Discussion in 'Basses [BG]' started by Brendan, Nov 12, 2002.


  1. Brendan

    Brendan

    Jun 18, 2000
    Austin, TX
    I'm making a replacement body for my Ibanez, due to a bad route job that would be a lot of work to fix. Making a new body is a lot of work too, but at least I can have a stepping stone into makeing a bass (something I've been wanting to do for about a year).

    It's a maple/rosewood neck, and the current agathis body is supposed to be simmilar to mahogany. Now, I'm looking for a body wood that'll be a little more growly, with better mids and highs. Bassically, a very well balanced wood. I'm thinking ash, alder, mahogany, something like that. It'd probably just be a natural finish, so I'll be scouting for some nice wood.

    So, in summation, a growly wood with a well balanced response. Prefferebly something not to exotic (exotic=$$$). Suggestions?
     
  2. vanselus

    vanselus

    Sep 20, 2000
    Boulder, CO
    None
    To me, Alder is king. I love the light weight, deep yet snappy tone, and the way the notes swell.

    However, if you're looking for better mids & highs, I'd go with a harder, heavier wood like ash or maple.
     
  3. rickbass

    rickbass Supporting Member

    Not "exotic"???

    My suggestion is a basswood body (wonderful tonewood that is dirt cheap but soft) and spend the money you save on the basswood to throw a splashy, hard-toned, wood on top like a quilted maple (not 1/8" veneer that adds virtually nothing but looks.....can you say "Carlo Robelli"???).

    Both woods should represent a wide range of tones/harmonics without looking as blase' as alder or ugly as poplar.
     
  4. Brendan

    Brendan

    Jun 18, 2000
    Austin, TX
    Sorry, "exotic" in that some of the more exotic hardwoods like cocobolo can run you a little bit in the $ department. Also remember this is my first, so I'm not really wanting to spend a lot of dough. I mean, if I got an ebony top, and messed up, that'd be some bucks shot, y'know?

    When you say something greater than 1/8" I suddenly got a mental image of a half basswood (back half) and half padauk (supposedly simmilar to maple in tone, and I love the color)...hmn, sounds fun.

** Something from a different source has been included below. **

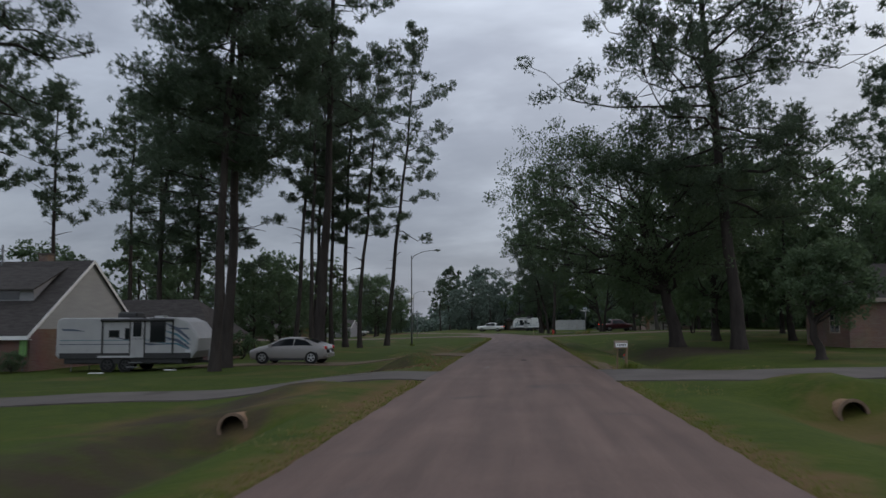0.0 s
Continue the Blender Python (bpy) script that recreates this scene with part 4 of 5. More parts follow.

    Just how soft is basswood? I don't abuse my basses, but I would like it to be able to take a few knocks and not look like a Dick Tracy character. I hear it's got a rather warm, smooth tone to it. Hmn, combined with a Padauk top, that might not be too bad...

    Hmn, what about a core and/or top of walnut?
     
  5. vanselus

    vanselus

    Sep 20, 2000
    Boulder, CO
    None
    I personally don't like the sound of basswood. It's kind of... indestinct? (MTD Heir).

    I think walnut would be a great choice!
     
  6. adrian garcia

    adrian garcia

    Apr 9, 2001
    las vegas. nevada
    Endorsing Artist: Nordy Basses, Schroeder Cabs, Gallien Krueger Amps
    my vote is for ash
     
  7. rickbass

    rickbass Supporting Member

  8. Brendan

    Brendan

    Jun 18, 2000
    Austin, TX
    Thanks Rick, that's a good resource...

    When ya'll reccomend, would you mind terribly giving some reasons? I'm not a complete n00b to the wood game, but I do like to have as much info and as many opinions as possible.

    Front runners are:
    Mahogany/Padauk
    Walnut/Chechen
     
  9. Brendan

    Brendan

    Jun 18, 2000
    Austin, TX
    Also, out of curiosity, how soft are Padauk and Chechen? Last thing I'd want were some serious denting on the front...
     
  10. Ash looks nice and is hard enough to take a few scuffs here and there. But, remember that tone is everything and that the type of wood you choose will affect the tone in a great way.
     
  11. adrian garcia

    adrian garcia

    Apr 9, 2001
    las vegas. nevada
    Endorsing Artist: Nordy Basses, Schroeder Cabs, Gallien Krueger Amps
    EXACTLY why i chose ash :)
     
  12. Suburban

    Suburban

    Jan 15, 2001
    lower mid Sweden
    Rick, don't do this all the time!!
    I'm getting tired of wiping my screen and refilling my cup!
     
  13. rickbass

    rickbass Supporting Member

    Well, you know Sub.......compared to mine :D the terms are all relative

    [​IMG]
     
  14. vanselus

    vanselus

    Sep 20, 2000
    Boulder, CO
    None
    And exactly why I didn't! :D
     
  15. Alder. That's alder is to say! :D

    Brendan, about two years ago I was thinking of buying a J-bass body from Warmoth to replace the poplar body that came from the factory, so I e-mailed them for advice. I don't remember the exact words, but, the person that responded said, "Don't get basswood." - Not my opinion, just passing this on.

    Rickbass, that's the best wood tone guide I've seen here yet. :)

    Mike J.
     
  16. rickbass

    rickbass Supporting Member

    Mike - I'm very glad you found value in it (believe me.....I think I looked at every "Page 36" in my search engine-research about tone woods for my custom bass).

    But the caveat is that what you see is just how that particular luthier uses those woods that he/she gets from their suppliers. I think Ken Smith would tell you - "these are how my woods sound as I use them in relation to what I get from my suppliers."

    In other words, a flunky, wannabe, luthier could use the same woods Ken Smith gets and make a horrible bass.